**DATASET SECTION**
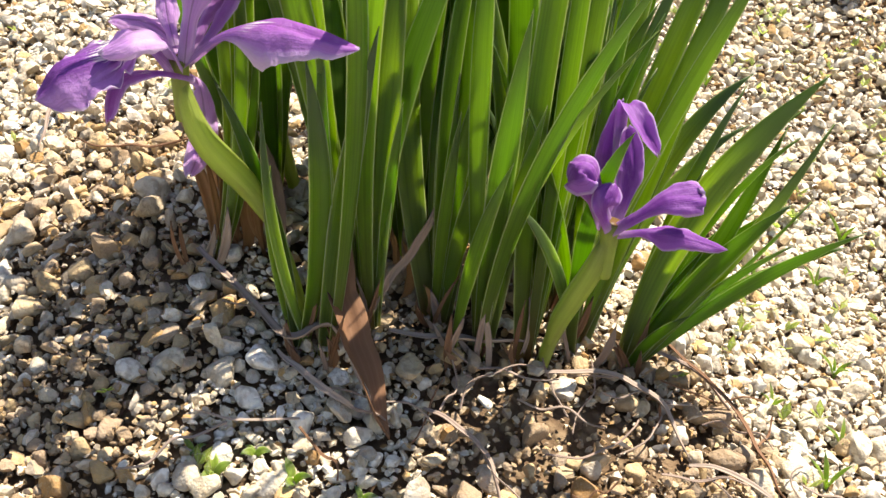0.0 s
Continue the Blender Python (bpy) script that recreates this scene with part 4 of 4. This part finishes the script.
def back_iris():
    rng = random.Random(31)
    plant = thing("iris_plant", on_ground(-0.015, 0.67), "iris clump with small white flowers, at the wall", "iris", "irises")
    loose_leaves(plant, 58, (-0.015, 0.675), (0.03, 0.022), (0.08, 0.25), 0.035, (1.8, 3.8), rng)
    loose_leaves(plant, 9, (-0.095, 0.66), (0.012, 0.012), (0.08, 0.24), 0.03, (2.0, 3.6), rng)
    return plant


IRIS_BACK = back_iris()


# ---- small white flowers on the clump at the wall ----
P = IRIS_BACK
for k, (at, petals) in enumerate((
        ((-0.0290, 0.605, 0.2150), (((0, 0, 0), (-5.0, -3, 1.5), (-9.5, -5, -1.5), (-8.0, -6, -8.0), 9.0), ((0, 0, 0), (-2.5, -3, 3.5), (-4.5, -5, 6.5), (-1.5, -6, 7.0), 5.0))),
        ((-0.0190, 0.605, 0.2110), (((0, 0, 1), (1.5, -3, 2.5), (2.5, -5, -3.0), (0.5, -6, -9.0), 7.0), ((0, 0, 0), (1.5, -3, -8), (2.0, -4, -14.0), (1.8, -4, -20.0), 3.6))),
        ((-0.0125, 0.605, 0.2050), (((0, 0, 0), (2.0, -3, 2.0), (4.0, -4, 0.5), (4.5, -5, -5.0), 4.4), ((0, 0, 0), (0.5, -2, 3.0), (1.5, -3, 4.5), (3.0, -3, 5.0), 2.6))))):
    bloom = open_flower(P, at, 40 + k, "small white flower", 0.45, 1.2)
    for a, b, c, d, wide in petals:
        lay(bloom, "petal", WHITE, (a, b, c, d), wide, (0.1, -0.95, 0.3), -0.35, 0.4, 0.6, 2.2)
    add_stem(P, [on_ground(-0.025 + 0.0015 * k, 0.668), (-0.022 + 0.004 * k, 0.645, 0.142), (at[0], at[1], at[2] - 0.003)], 0.0014, 0.6, 0.0012)


# ---- dead leaves, twigs and litter ----
def ribbon(name, points, width, material, label, category, facing=(0, -0.25, 1), twist=0.0, lift=0.004, sheath=0.5):
    pts = [on_ground(x, y, lift + z) for x, y, z in points]
    base = pts[0].copy()
    curl = strip([p - base for p in pts])
    wave = sum(ord(c) for c in label) % 17
    long = sum((curl((k + 1) / 12) - curl(k / 12)).length for k in range(12))
    kinked = lambda t: curl(t) + noise.noise_vector(Vector((t * long * 90, wave, 0.5))) * 0.0016 * min(1.0, 4 * t)
    bm = blade(kinked, width * 0.62, facing, 0.45, twist * 1.5, nv=34, thick=0.0007, sheath=sheath)
    ob = part(name, bm, material)
    ob.location = base
    return tagged(ob, label, category, "dead leaves")


ribbon("dead_leaf", [(-0.117, -0.046, 0.004), (-0.102, -0.066, 0.008), (-0.085, -0.082, 0.006), (-0.071, -0.080, 0.010), (-0.060, -0.098, 0.008), (-0.055, -0.106, 0.002)],
       0.0052, STRAW, "long curled straw-brown dead iris leaf on stones", "dead leaf", twist=1.2)
ribbon("dead_leaf", [(-0.069, -0.068, 0.028), (-0.067, -0.080, 0.018), (-0.060, -0.096, 0.010), (-0.052, -0.112, 0.002)], 0.0175, RUST, "broad flat rust-brown dead iris leaf", "dead leaf",
       facing=(0.35, -0.6, 0.6), sheath=0.7, twist=0.5)
ribbon("dead_leaf", [(-0.052, -0.074, 0.004), (-0.036, -0.076, 0.007), (-0.021, -0.072, 0.005), (-0.004, -0.066, 0.004)], 0.004, STRAW, "thin straw-brown dead leaf at the leaf feet", "dead leaf", twist=0.8)
ribbon("dead_leaf", [(-0.088, -0.084, 0.003), (-0.076, -0.097, 0.006), (-0.060, -0.106, 0.004)], 0.0035, STRAW, "narrow pale dead leaf on stones", "dead leaf", twist=-0.9)
ribbon("dead_leaf", [(0.001, -0.078, 0.004), (0.021, -0.078, 0.009), (0.040, -0.083, 0.007), (0.048, -0.103, 0.002)], 0.0035, STRAW, "arched pale dead leaf over gravel", "dead leaf", twist=0.6)
ribbon("dead_leaf", [(0.047, -0.105, 0.002), (0.062, -0.110, 0.005), (0.076, -0.117, 0.003)], 0.003, STRAW, "short pale dead leaf on gravel", "dead leaf")
ribbon("dead_leaf", [(0.050, -0.048, 0.005), (0.065, -0.071, 0.007), (0.073, -0.096, 0.006), (0.077, -0.118, 0.003)], 0.0026, RUST, "thin brown dead leaf on gravel", "dead leaf", twist=0.7)
ribbon("dead_leaf", [(-0.058, -0.068, 0.006), (-0.045, -0.062, 0.024), (-0.031, -0.056, 0.050)], 0.0042, STRAW, "stiff tan dead leaf leaning in the clump", "dead leaf", facing=(0, -1, 0.3), sheath=0.8)
ribbon("dead_leaf", [(-0.041, -0.100, 0.003), (-0.030, -0.107, 0.006), (-0.020, -0.116, 0.004), (-0.018, -0.134, 0.002)], 0.0032, STRAW, "curved pinkish-brown dead leaf on stones", "dead leaf", twist=1.0)
ribbon("twig", [(-0.122, -0.002, 0.012), (-0.148, 0.014, 0.004), (-0.176, 0.036, 0.004)], 0.0014, RUST, "thin brown twig on gravel", "twig", sheath=0.9)
ribbon("dry_stalk", [(-0.188, 0.119, 0.006), (-0.189, 0.080, 0.014), (-0.191, 0.040, 0.003)], 0.0036, STRAW, "straight straw-coloured dry stalk on gravel", "stalk", sheath=0.9)
ribbon("dead_leaf", [(0.036, -0.052, 0.003), (0.058, -0.060, 0.005), (0.072, -0.080, 0.003)], 0.003, STRAW, "pale dead leaf beside the clump", "dead leaf", twist=0.8)
ribbon("dead_leaf", [(0.018, 0.212, 0.004), (0.035, 0.200, 0.008), (0.050, 0.185, 0.003)], 0.004, STRAW, "pale dead leaf at the foot of the iris", "dead leaf", twist=0.8)
ribbon("dead_leaf", [(0.010, 0.225, 0.008), (0.014, 0.212, 0.018), (0.006, 0.200, 0.006)], 0.004, STRAW, "bleached curled dead leaf at the foot of the iris", "dead leaf", facing=(0, -1, 0.2))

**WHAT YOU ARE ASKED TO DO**
Copy the material exactly. Do not include the pictures.

**EXERCISE SOLUTION**
0.0 s
Continue the Blender Python (bpy) script that recreates this scene with part 4 of 4. This part finishes the script.
def back_iris():
    rng = random.Random(31)
    plant = thing("iris_plant", on_ground(-0.015, 0.67), "iris clump with small white flowers, at the wall", "iris", "irises")
    loose_leaves(plant, 58, (-0.015, 0.675), (0.03, 0.022), (0.08, 0.25), 0.035, (1.8, 3.8), rng)
    loose_leaves(plant, 9, (-0.095, 0.66), (0.012, 0.012), (0.08, 0.24), 0.03, (2.0, 3.6), rng)
    return plant


IRIS_BACK = back_iris()


# ---- small white flowers on the clump at the wall ----
P = IRIS_BACK
for k, (at, petals) in enumerate((
        ((-0.0290, 0.605, 0.2150), (((0, 0, 0), (-5.0, -3, 1.5), (-9.5, -5, -1.5), (-8.0, -6, -8.0), 9.0), ((0, 0, 0), (-2.5, -3, 3.5), (-4.5, -5, 6.5), (-1.5, -6, 7.0), 5.0))),
        ((-0.0190, 0.605, 0.2110), (((0, 0, 1), (1.5, -3, 2.5), (2.5, -5, -3.0), (0.5, -6, -9.0), 7.0), ((0, 0, 0), (1.5, -3, -8), (2.0, -4, -14.0), (1.8, -4, -20.0), 3.6))),
        ((-0.0125, 0.605, 0.2050), (((0, 0, 0), (2.0, -3, 2.0), (4.0, -4, 0.5), (4.5, -5, -5.0), 4.4), ((0, 0, 0), (0.5, -2, 3.0), (1.5, -3, 4.5), (3.0, -3, 5.0), 2.6))))):
    bloom = open_flower(P, at, 40 + k, "small white flower", 0.45, 1.2)
    for a, b, c, d, wide in petals:
        lay(bloom, "petal", WHITE, (a, b, c, d), wide, (0.1, -0.95, 0.3), -0.35, 0.4, 0.6, 2.2)
    add_stem(P, [on_ground(-0.025 + 0.0015 * k, 0.668), (-0.022 + 0.004 * k, 0.645, 0.142), (at[0], at[1], at[2] - 0.003)], 0.0014, 0.6, 0.0012)


# ---- dead leaves, twigs and litter ----
def ribbon(name, points, width, material, label, category, facing=(0, -0.25, 1), twist=0.0, lift=0.004, sheath=0.5):
    pts = [on_ground(x, y, lift + z) for x, y, z in points]
    base = pts[0].copy()
    curl = strip([p - base for p in pts])
    wave = sum(ord(c) for c in label) % 17
    long = sum((curl((k + 1) / 12) - curl(k / 12)).length for k in range(12))
    kinked = lambda t: curl(t) + noise.noise_vector(Vector((t * long * 90, wave, 0.5))) * 0.0016 * min(1.0, 4 * t)
    bm = blade(kinked, width * 0.62, facing, 0.45, twist * 1.5, nv=34, thick=0.0007, sheath=sheath)
    ob = part(name, bm, material)
    ob.location = base
    return tagged(ob, label, category, "dead leaves")


ribbon("dead_leaf", [(-0.117, -0.046, 0.004), (-0.102, -0.066, 0.008), (-0.085, -0.082, 0.006), (-0.071, -0.080, 0.010), (-0.060, -0.098, 0.008), (-0.055, -0.106, 0.002)],
       0.0052, STRAW, "long curled straw-brown dead iris leaf on stones", "dead leaf", twist=1.2)
ribbon("dead_leaf", [(-0.069, -0.068, 0.028), (-0.067, -0.080, 0.018), (-0.060, -0.096, 0.010), (-0.052, -0.112, 0.002)], 0.0175, RUST, "broad flat rust-brown dead iris leaf", "dead leaf",
       facing=(0.35, -0.6, 0.6), sheath=0.7, twist=0.5)
ribbon("dead_leaf", [(-0.052, -0.074, 0.004), (-0.036, -0.076, 0.007), (-0.021, -0.072, 0.005), (-0.004, -0.066, 0.004)], 0.004, STRAW, "thin straw-brown dead leaf at the leaf feet", "dead leaf", twist=0.8)
ribbon("dead_leaf", [(-0.088, -0.084, 0.003), (-0.076, -0.097, 0.006), (-0.060, -0.106, 0.004)], 0.0035, STRAW, "narrow pale dead leaf on stones", "dead leaf", twist=-0.9)
ribbon("dead_leaf", [(0.001, -0.078, 0.004), (0.021, -0.078, 0.009), (0.040, -0.083, 0.007), (0.048, -0.103, 0.002)], 0.0035, STRAW, "arched pale dead leaf over gravel", "dead leaf", twist=0.6)
ribbon("dead_leaf", [(0.047, -0.105, 0.002), (0.062, -0.110, 0.005), (0.076, -0.117, 0.003)], 0.003, STRAW, "short pale dead leaf on gravel", "dead leaf")
ribbon("dead_leaf", [(0.050, -0.048, 0.005), (0.065, -0.071, 0.007), (0.073, -0.096, 0.006), (0.077, -0.118, 0.003)], 0.0026, RUST, "thin brown dead leaf on gravel", "dead leaf", twist=0.7)
ribbon("dead_leaf", [(-0.058, -0.068, 0.006), (-0.045, -0.062, 0.024), (-0.031, -0.056, 0.050)], 0.0042, STRAW, "stiff tan dead leaf leaning in the clump", "dead leaf", facing=(0, -1, 0.3), sheath=0.8)
ribbon("dead_leaf", [(-0.041, -0.100, 0.003), (-0.030, -0.107, 0.006), (-0.020, -0.116, 0.004), (-0.018, -0.134, 0.002)], 0.0032, STRAW, "curved pinkish-brown dead leaf on stones", "dead leaf", twist=1.0)
ribbon("twig", [(-0.122, -0.002, 0.012), (-0.148, 0.014, 0.004), (-0.176, 0.036, 0.004)], 0.0014, RUST, "thin brown twig on gravel", "twig", sheath=0.9)
ribbon("dry_stalk", [(-0.188, 0.119, 0.006), (-0.189, 0.080, 0.014), (-0.191, 0.040, 0.003)], 0.0036, STRAW, "straight straw-coloured dry stalk on gravel", "stalk", sheath=0.9)
ribbon("dead_leaf", [(0.036, -0.052, 0.003), (0.058, -0.060, 0.005), (0.072, -0.080, 0.003)], 0.003, STRAW, "pale dead leaf beside the clump", "dead leaf", twist=0.8)
ribbon("dead_leaf", [(0.018, 0.212, 0.004), (0.035, 0.200, 0.008), (0.050, 0.185, 0.003)], 0.004, STRAW, "pale dead leaf at the foot of the iris", "dead leaf", twist=0.8)
ribbon("dead_leaf", [(0.010, 0.225, 0.008), (0.014, 0.212, 0.018), (0.006, 0.200, 0.006)], 0.004, STRAW, "bleached curled dead leaf at the foot of the iris", "dead leaf", facing=(0, -1, 0.2))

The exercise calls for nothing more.